Pero lo que nunca imaginó Nemesia es que cinco años más tarde volvería al VII Congreso del Partido; y allí escuchó a Fidel despidiéndose del pueblo. Lloró, lo abrazó, y esa sería la última vez que se verían.

«Fidel es lo más grande que ha dado el mundo. No le pude demostrar lo que lo quise y admiré, creo que eso es una de las cosas que me reprocho en esta vida». Hoy, en su casa de la Ciénaga, como mismo le prende una vela a su madre, enciende una luz para Fidel.

UNA MADRE Y UN MONTE

Ha pasado más de medio siglo, y Nemesia y sus hermanos, aquellos niños, como otros que tanto sufrieron en la Ciénaga de Zapata, por la pobreza antes y la invasión después, tienen hijos, nietos y hasta bisnietos, pero el dolor no se olvida y el tiempo no ha logrado callar el llanto de aquel día de abril de 1961.

«Porque vivir sin mamá es lo más triste del mundo. Éramos muy pobres, ella sufrió mucho. Nosotros no teníamos más nada que un monte y una madre, y nos quitaron la madre», dice Carmita. A Lucía también su mamá le hace falta todos los días, «desde que me quedé sin ella a los 15 años hasta hoy. Incluso los logros de la Revolución me han dado sentimiento porque ella no pudo disfrutar de una plancha eléctrica, de un televisor, de ver a sus hijos crecer, sus nietos. A ella le cortaron la vida y no pudo ver desarrollada la Revolución».

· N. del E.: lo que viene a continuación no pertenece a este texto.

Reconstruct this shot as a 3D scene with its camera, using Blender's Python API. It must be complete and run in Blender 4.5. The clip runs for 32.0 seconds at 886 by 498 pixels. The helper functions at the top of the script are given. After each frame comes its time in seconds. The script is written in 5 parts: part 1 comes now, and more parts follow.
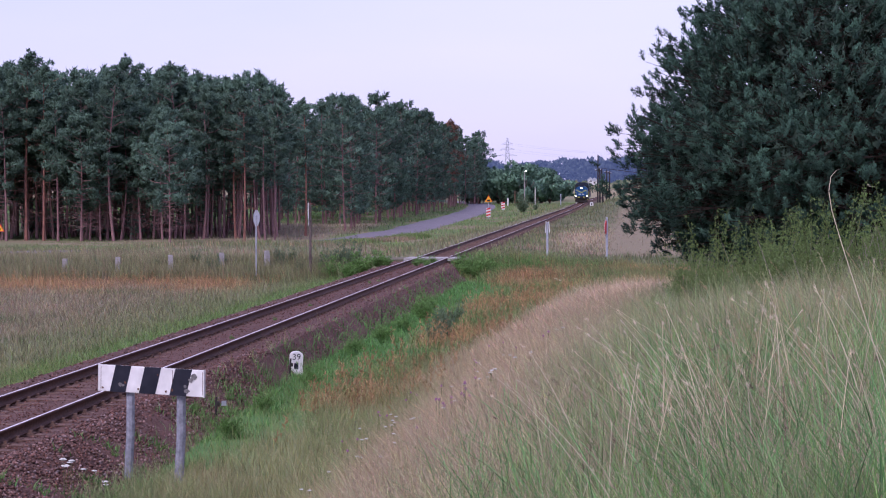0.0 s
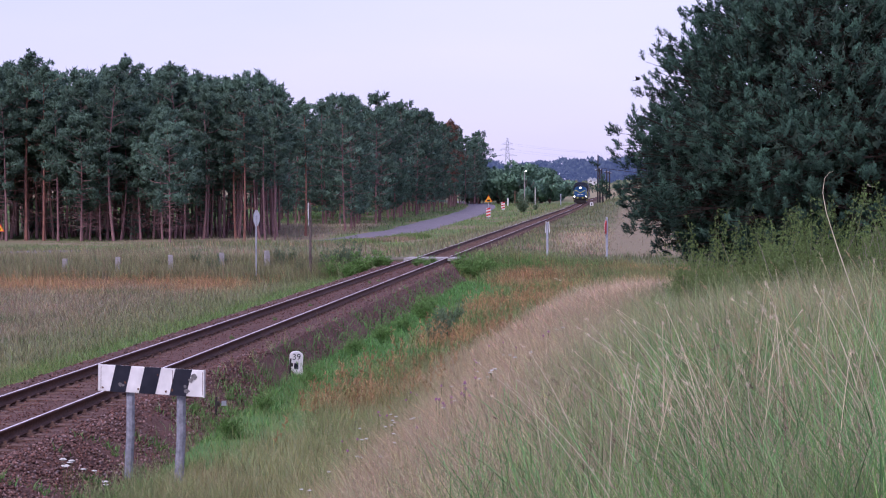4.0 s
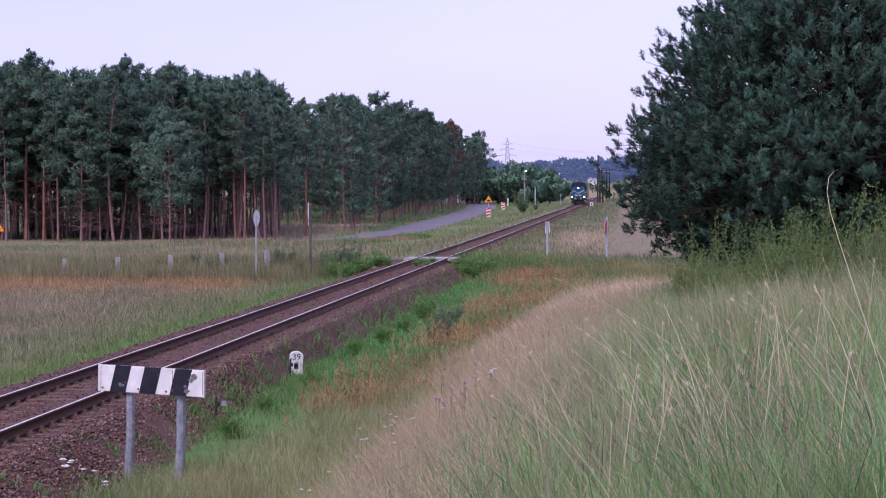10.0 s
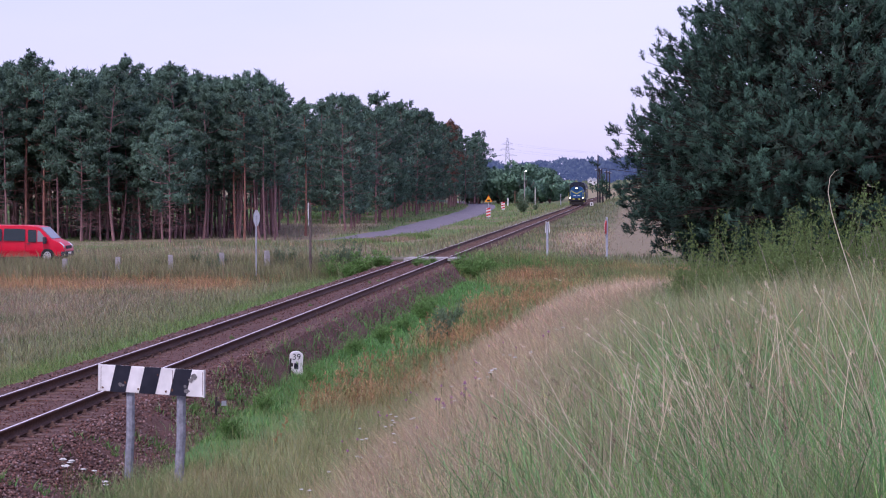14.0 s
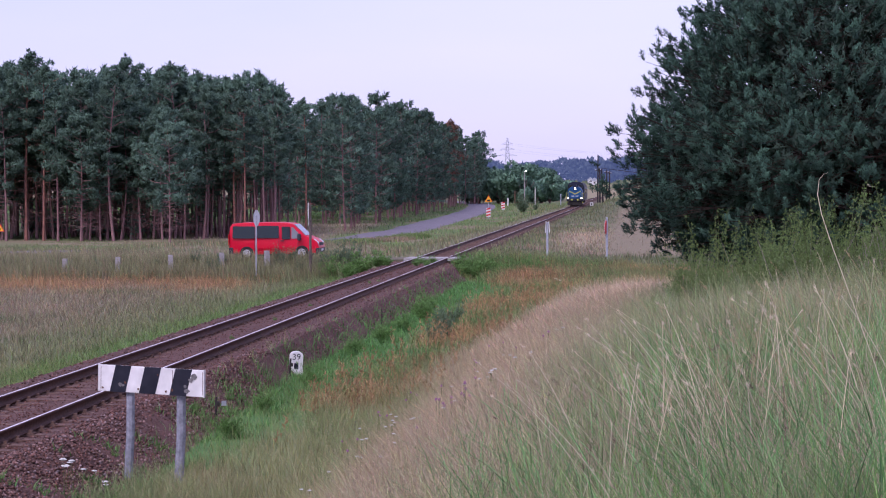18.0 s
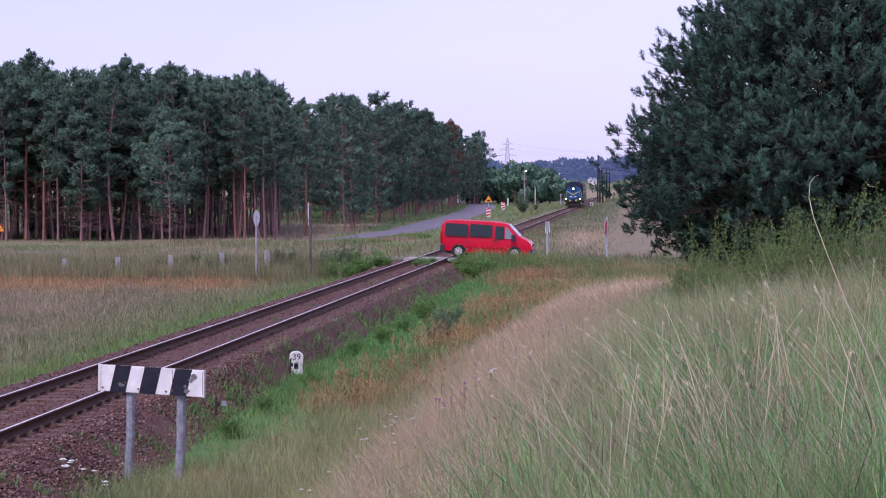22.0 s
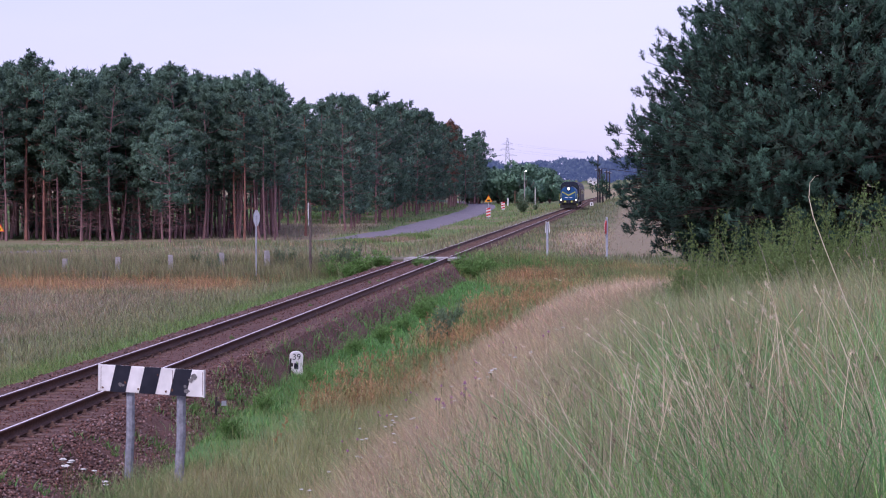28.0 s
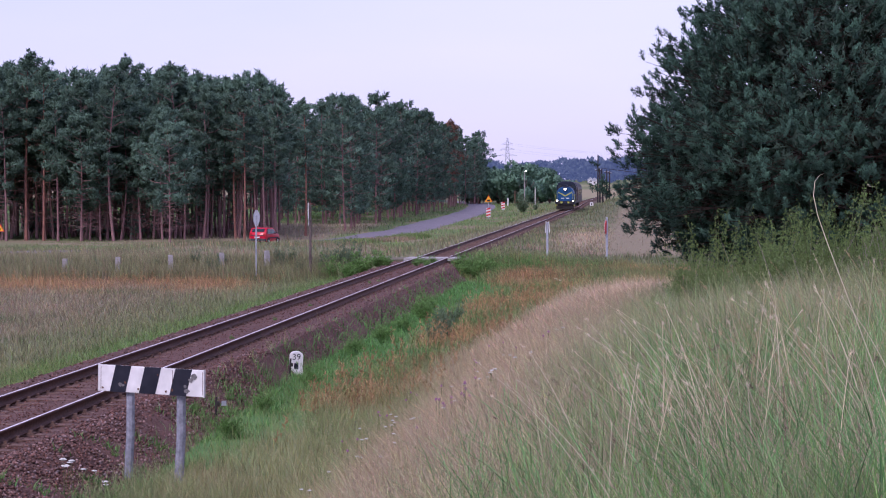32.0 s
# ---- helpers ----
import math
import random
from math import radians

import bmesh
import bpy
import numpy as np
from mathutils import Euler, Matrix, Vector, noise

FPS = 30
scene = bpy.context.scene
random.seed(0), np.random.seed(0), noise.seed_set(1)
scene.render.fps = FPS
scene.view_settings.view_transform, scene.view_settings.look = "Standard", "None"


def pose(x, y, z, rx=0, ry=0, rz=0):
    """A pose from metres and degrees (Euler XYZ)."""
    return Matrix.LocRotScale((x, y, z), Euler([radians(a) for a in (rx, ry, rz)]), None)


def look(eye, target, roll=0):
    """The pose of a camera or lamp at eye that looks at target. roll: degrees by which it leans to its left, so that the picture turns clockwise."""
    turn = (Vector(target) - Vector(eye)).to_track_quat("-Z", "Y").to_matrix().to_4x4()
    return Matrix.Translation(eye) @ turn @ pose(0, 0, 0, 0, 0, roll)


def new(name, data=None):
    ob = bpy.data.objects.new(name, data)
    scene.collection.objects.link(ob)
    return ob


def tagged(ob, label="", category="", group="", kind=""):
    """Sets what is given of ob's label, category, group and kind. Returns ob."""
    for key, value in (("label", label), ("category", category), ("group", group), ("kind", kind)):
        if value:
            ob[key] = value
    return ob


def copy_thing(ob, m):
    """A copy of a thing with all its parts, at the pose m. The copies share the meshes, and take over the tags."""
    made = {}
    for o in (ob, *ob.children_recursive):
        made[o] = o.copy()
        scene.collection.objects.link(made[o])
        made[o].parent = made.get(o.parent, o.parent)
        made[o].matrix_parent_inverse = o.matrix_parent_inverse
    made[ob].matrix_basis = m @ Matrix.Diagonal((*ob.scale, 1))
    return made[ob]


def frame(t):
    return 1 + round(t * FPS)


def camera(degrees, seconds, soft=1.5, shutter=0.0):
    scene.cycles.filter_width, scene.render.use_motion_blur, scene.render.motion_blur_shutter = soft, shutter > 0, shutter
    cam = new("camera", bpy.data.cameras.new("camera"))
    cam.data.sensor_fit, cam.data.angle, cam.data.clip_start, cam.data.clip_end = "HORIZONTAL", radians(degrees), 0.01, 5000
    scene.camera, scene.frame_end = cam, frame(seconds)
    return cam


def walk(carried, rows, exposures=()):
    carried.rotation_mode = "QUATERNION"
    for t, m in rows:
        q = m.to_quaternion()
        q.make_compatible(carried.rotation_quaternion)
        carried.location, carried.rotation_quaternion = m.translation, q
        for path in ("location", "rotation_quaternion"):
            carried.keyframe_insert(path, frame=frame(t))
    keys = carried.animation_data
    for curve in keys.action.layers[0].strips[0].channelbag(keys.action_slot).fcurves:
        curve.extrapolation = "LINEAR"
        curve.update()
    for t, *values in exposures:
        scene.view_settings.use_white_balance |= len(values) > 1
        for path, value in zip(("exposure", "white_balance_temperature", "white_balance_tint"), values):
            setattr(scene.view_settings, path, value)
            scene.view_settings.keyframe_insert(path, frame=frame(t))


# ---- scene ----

Toda la vida de Nemesia ha transcurrido en el humedal. Tiene dos nietas que son estomatólogas, y un nieto en el Servicio Militar. Su esposo murió hace ya muchos años, y ella vive rodeada de la familia, en Soplillar. Muchos llegan hasta allí a conocerla, y si llegan de sorpresa, pide permiso, va al cuarto unos segundos y regresa con unos zapaticos blancos en los pies. Liborio, su padre que enviudó muy joven aún, no se casó nunca más. Vivió más de 90 años y fue siempre el horcón de la familia. La foto de Juliana, la única que conservan de ella, tomada unos meses antes de morir, sigue en la sala de la casa de todos los hijos. La mayoría de los hermanos no estudió, no porque no tuvieran la oportunidad, pero ante la ausencia de su madre, no se atrevieron a irse del lado del padre, ni del monte, que sigue siendo bálsamo y refugio para las penas más crueles.

Con la cafetera y las tacitas pintadas en el fondo de café, regresan las dos por los trillos flacos al batey, hasta que otra vez el alma les pida volver y vaya Nemesia con pasos apurados a robarle minutos al sol de la tarde, como si en los zapatos tuviera mariposas.